## [DATA PROVIDED]

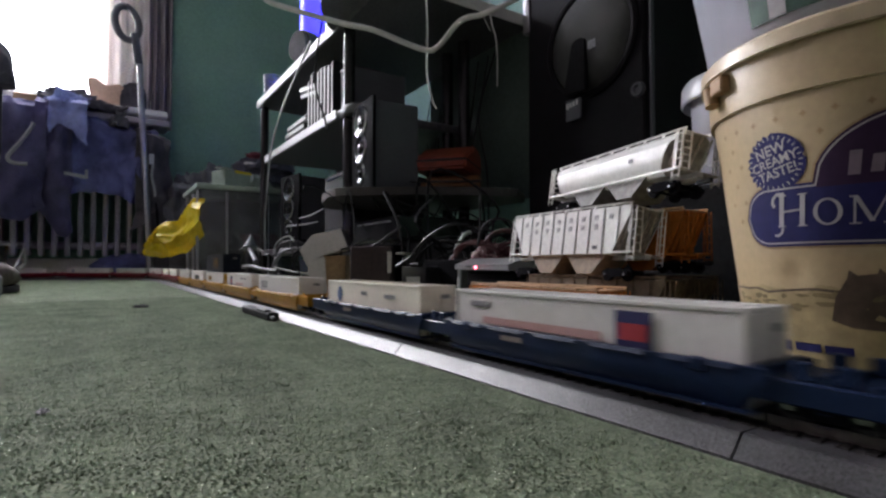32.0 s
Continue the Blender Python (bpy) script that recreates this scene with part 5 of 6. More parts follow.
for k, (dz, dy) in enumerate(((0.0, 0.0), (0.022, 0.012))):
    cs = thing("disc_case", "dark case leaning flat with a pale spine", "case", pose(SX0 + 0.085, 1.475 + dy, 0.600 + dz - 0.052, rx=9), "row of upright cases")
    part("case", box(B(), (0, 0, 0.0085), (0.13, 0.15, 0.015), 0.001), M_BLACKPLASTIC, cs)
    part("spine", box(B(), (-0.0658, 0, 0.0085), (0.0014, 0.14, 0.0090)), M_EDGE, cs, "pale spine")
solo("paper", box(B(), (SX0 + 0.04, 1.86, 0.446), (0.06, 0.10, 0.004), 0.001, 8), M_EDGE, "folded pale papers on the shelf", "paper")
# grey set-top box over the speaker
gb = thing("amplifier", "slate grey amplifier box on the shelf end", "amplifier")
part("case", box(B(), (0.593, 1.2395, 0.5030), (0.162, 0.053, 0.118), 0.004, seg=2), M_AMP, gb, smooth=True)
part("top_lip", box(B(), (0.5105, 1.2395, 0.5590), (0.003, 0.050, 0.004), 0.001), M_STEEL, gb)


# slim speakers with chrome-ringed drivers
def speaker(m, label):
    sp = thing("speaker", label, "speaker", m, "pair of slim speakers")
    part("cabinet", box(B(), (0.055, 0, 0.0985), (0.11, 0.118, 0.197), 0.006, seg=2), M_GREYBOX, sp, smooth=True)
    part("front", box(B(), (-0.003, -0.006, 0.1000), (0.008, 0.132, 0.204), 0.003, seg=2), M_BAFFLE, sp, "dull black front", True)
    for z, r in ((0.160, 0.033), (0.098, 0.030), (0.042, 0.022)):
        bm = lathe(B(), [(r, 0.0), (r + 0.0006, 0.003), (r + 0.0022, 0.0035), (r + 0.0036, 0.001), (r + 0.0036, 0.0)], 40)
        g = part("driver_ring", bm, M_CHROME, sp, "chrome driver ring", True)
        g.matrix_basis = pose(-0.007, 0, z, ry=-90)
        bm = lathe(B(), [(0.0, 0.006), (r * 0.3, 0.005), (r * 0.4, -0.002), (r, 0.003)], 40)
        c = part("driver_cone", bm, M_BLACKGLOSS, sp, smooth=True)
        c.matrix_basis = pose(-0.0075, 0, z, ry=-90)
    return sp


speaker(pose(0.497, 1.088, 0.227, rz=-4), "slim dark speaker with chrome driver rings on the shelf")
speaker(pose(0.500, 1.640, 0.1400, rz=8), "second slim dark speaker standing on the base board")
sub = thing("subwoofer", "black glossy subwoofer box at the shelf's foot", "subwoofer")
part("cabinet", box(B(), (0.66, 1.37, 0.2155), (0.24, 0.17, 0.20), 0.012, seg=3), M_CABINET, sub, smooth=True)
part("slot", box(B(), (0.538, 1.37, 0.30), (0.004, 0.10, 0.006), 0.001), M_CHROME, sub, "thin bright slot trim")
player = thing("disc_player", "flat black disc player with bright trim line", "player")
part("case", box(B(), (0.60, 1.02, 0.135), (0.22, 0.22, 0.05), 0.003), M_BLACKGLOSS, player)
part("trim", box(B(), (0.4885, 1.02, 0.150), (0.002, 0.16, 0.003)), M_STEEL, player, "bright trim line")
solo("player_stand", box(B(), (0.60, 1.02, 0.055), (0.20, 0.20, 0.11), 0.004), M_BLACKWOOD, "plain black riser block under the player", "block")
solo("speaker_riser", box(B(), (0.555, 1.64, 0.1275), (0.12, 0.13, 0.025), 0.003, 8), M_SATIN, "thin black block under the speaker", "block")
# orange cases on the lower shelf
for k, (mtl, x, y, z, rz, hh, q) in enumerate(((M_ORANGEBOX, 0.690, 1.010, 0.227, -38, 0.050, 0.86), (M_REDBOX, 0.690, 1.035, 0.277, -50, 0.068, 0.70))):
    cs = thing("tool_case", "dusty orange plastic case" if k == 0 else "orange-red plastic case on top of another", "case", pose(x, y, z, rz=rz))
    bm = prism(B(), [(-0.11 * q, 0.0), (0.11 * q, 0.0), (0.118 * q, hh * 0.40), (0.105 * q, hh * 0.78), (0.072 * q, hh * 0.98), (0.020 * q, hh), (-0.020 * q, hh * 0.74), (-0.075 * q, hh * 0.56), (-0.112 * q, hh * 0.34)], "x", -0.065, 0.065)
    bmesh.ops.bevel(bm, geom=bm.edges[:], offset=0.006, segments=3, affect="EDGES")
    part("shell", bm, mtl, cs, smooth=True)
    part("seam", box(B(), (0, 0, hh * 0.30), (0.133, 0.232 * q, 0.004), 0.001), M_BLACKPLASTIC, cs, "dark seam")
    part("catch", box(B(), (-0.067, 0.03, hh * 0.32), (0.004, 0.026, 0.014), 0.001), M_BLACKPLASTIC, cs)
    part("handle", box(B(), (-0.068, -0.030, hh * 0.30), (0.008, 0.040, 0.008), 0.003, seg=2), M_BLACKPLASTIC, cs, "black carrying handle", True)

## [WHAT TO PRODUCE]
Copy the material shown above in full and exactly. Skip the pictures.

## [CORRECT ANSWER]
32.0 s
Continue the Blender Python (bpy) script that recreates this scene with part 5 of 6. More parts follow.
for k, (dz, dy) in enumerate(((0.0, 0.0), (0.022, 0.012))):
    cs = thing("disc_case", "dark case leaning flat with a pale spine", "case", pose(SX0 + 0.085, 1.475 + dy, 0.600 + dz - 0.052, rx=9), "row of upright cases")
    part("case", box(B(), (0, 0, 0.0085), (0.13, 0.15, 0.015), 0.001), M_BLACKPLASTIC, cs)
    part("spine", box(B(), (-0.0658, 0, 0.0085), (0.0014, 0.14, 0.0090)), M_EDGE, cs, "pale spine")
solo("paper", box(B(), (SX0 + 0.04, 1.86, 0.446), (0.06, 0.10, 0.004), 0.001, 8), M_EDGE, "folded pale papers on the shelf", "paper")
# grey set-top box over the speaker
gb = thing("amplifier", "slate grey amplifier box on the shelf end", "amplifier")
part("case", box(B(), (0.593, 1.2395, 0.5030), (0.162, 0.053, 0.118), 0.004, seg=2), M_AMP, gb, smooth=True)
part("top_lip", box(B(), (0.5105, 1.2395, 0.5590), (0.003, 0.050, 0.004), 0.001), M_STEEL, gb)


# slim speakers with chrome-ringed drivers
def speaker(m, label):
    sp = thing("speaker", label, "speaker", m, "pair of slim speakers")
    part("cabinet", box(B(), (0.055, 0, 0.0985), (0.11, 0.118, 0.197), 0.006, seg=2), M_GREYBOX, sp, smooth=True)
    part("front", box(B(), (-0.003, -0.006, 0.1000), (0.008, 0.132, 0.204), 0.003, seg=2), M_BAFFLE, sp, "dull black front", True)
    for z, r in ((0.160, 0.033), (0.098, 0.030), (0.042, 0.022)):
        bm = lathe(B(), [(r, 0.0), (r + 0.0006, 0.003), (r + 0.0022, 0.0035), (r + 0.0036, 0.001), (r + 0.0036, 0.0)], 40)
        g = part("driver_ring", bm, M_CHROME, sp, "chrome driver ring", True)
        g.matrix_basis = pose(-0.007, 0, z, ry=-90)
        bm = lathe(B(), [(0.0, 0.006), (r * 0.3, 0.005), (r * 0.4, -0.002), (r, 0.003)], 40)
        c = part("driver_cone", bm, M_BLACKGLOSS, sp, smooth=True)
        c.matrix_basis = pose(-0.0075, 0, z, ry=-90)
    return sp


speaker(pose(0.497, 1.088, 0.227, rz=-4), "slim dark speaker with chrome driver rings on the shelf")
speaker(pose(0.500, 1.640, 0.1400, rz=8), "second slim dark speaker standing on the base board")
sub = thing("subwoofer", "black glossy subwoofer box at the shelf's foot", "subwoofer")
part("cabinet", box(B(), (0.66, 1.37, 0.2155), (0.24, 0.17, 0.20), 0.012, seg=3), M_CABINET, sub, smooth=True)
part("slot", box(B(), (0.538, 1.37, 0.30), (0.004, 0.10, 0.006), 0.001), M_CHROME, sub, "thin bright slot trim")
player = thing("disc_player", "flat black disc player with bright trim line", "player")
part("case", box(B(), (0.60, 1.02, 0.135), (0.22, 0.22, 0.05), 0.003), M_BLACKGLOSS, player)
part("trim", box(B(), (0.4885, 1.02, 0.150), (0.002, 0.16, 0.003)), M_STEEL, player, "bright trim line")
solo("player_stand", box(B(), (0.60, 1.02, 0.055), (0.20, 0.20, 0.11), 0.004), M_BLACKWOOD, "plain black riser block under the player", "block")
solo("speaker_riser", box(B(), (0.555, 1.64, 0.1275), (0.12, 0.13, 0.025), 0.003, 8), M_SATIN, "thin black block under the speaker", "block")
# orange cases on the lower shelf
for k, (mtl, x, y, z, rz, hh, q) in enumerate(((M_ORANGEBOX, 0.690, 1.010, 0.227, -38, 0.050, 0.86), (M_REDBOX, 0.690, 1.035, 0.277, -50, 0.068, 0.70))):
    cs = thing("tool_case", "dusty orange plastic case" if k == 0 else "orange-red plastic case on top of another", "case", pose(x, y, z, rz=rz))
    bm = prism(B(), [(-0.11 * q, 0.0), (0.11 * q, 0.0), (0.118 * q, hh * 0.40), (0.105 * q, hh * 0.78), (0.072 * q, hh * 0.98), (0.020 * q, hh), (-0.020 * q, hh * 0.74), (-0.075 * q, hh * 0.56), (-0.112 * q, hh * 0.34)], "x", -0.065, 0.065)
    bmesh.ops.bevel(bm, geom=bm.edges[:], offset=0.006, segments=3, affect="EDGES")
    part("shell", bm, mtl, cs, smooth=True)
    part("seam", box(B(), (0, 0, hh * 0.30), (0.133, 0.232 * q, 0.004), 0.001), M_BLACKPLASTIC, cs, "dark seam")
    part("catch", box(B(), (-0.067, 0.03, hh * 0.32), (0.004, 0.026, 0.014), 0.001), M_BLACKPLASTIC, cs)
    part("handle", box(B(), (-0.068, -0.030, hh * 0.30), (0.008, 0.040, 0.008), 0.003, seg=2), M_BLACKPLASTIC, cs, "black carrying handle", True)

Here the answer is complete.